The reappearance in Fiji of the man known as "Australia's greatest con man" at the center of another alleged scam has thrust the self-proclaimed "human headline" back into the spotlight.
In his 44 years, Gold Coast-born Peter Foster has been jailed on three continents and became a household name in Britain in 2002 over "Cheriegate" when British Prime Minister Tony Blair's wife tried to cover up the Australian's role in purchasing two flats for her.
His silver tongue and winning ways have sucked many into his schemes for selling quack slimming products.
They also helped him win the affections of high profile girlfriends such as 1980s British pin-up girl Samantha Fox and Carole Caplin, who was Cherie Blair's so-called "lifestyle guru" when he met her in 2002.
The human headline has been more of a footnote over the last two years but now he finds himself back in the public eye and apparently back on the run.
A planned resort in the Yasawa Islands in conservative, predominantly Christian Fiji has in recent weeks become the center of a furore over suggestions that it would be a perfect refuge for gay pedophiles.
Material posted on three Web sites and leaked to the local media said that the resort would be a "heavenly haven for homosexuals."
A man claiming to be linked to the development said on an Internet chat channel that Fijian boys "as young as you want them to be" would be available for sexual encounters.
Police now allege the material -- which also included claims that government officials were bribed to allow the development to go ahead -- were planted by Foster in a bid to discredit the New Zealand developers.
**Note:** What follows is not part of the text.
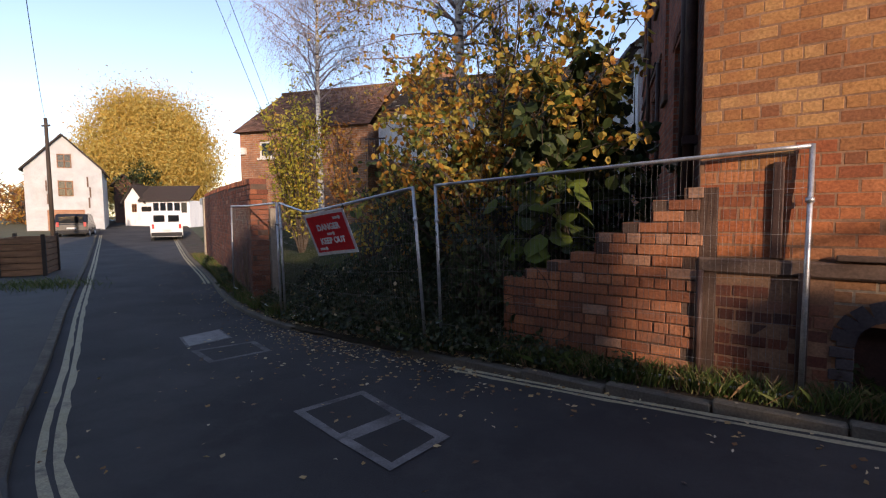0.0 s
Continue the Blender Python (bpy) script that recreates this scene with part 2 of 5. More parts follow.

Reports have said that he planned to take over the project himself in association with several local partners.
Police have said they were looking for Foster over the alleged hoax but are now tightlipped about the details of their investigation, which also includes claims he is living in Fiji illegally.
"There is a continuing investigation but we don't want to say anything more than that, so we don't prejudice the investigation," police spokeswoman Prashila Narayan said.
Foster last hit the headlines in 2004, claiming he was going to publish a book about the relationship he and Caplin enjoyed with the Blairs. He claimed in newspaper interviews that Caplin had so much influence over Tony Blair that she even chose his underwear for him.
The link to Foster was downplayed by the Blairs, although a leaked series of e-mails contradicted Cherie Blair's claims that the Australian con man had not been involved in the purchase of the two luxury flats in a new development in the southwestern city of Bristol.
There was never any suggestion that there was anything illegal about the deal, although it went through around the same time that British immigration authorities were seeking to deport Foster because of his criminal record.
At various times Foster has complained to Australian and British press watchdogs about being described as a con man, but the complaints have been dismissed because Foster has spoken freely about his criminal past in a number of interviews.
Despite frequent claims to have learned his lesson and turned his life around, he has often seemed proud of his chequered history.
"Who said the Gold Coast is a sunny place for shady people? I love that. I always felt so at home here," he told in an interview in 2003.
Foster's entrepreneurial spirit showed itself at an early age when he became a teenage boxing promoter. Boxing also led to his first tangle with the law at the age of 20 when he was fined for trying to claim insurance for a cancelled fight.
Not long after, he was declared bankrupt after trying to sell tickets for a Muhammed Ali fight in Australia that never took place.
His attention later shifted from heavyweight boxers to those aspiring to be featherweights with a string of schemes to sell dubious weight loss teas and other treatments.
He fell foul of authorities in Australia, Britain and the US for making misleading claims for the products and spent several spells in prison.
He has lived in Fiji on and off for several years and in the 2001 elections he ran the campaign for a breakaway political party, reportedly spending 1 million Fiji dollars (US$580,000) of his own money.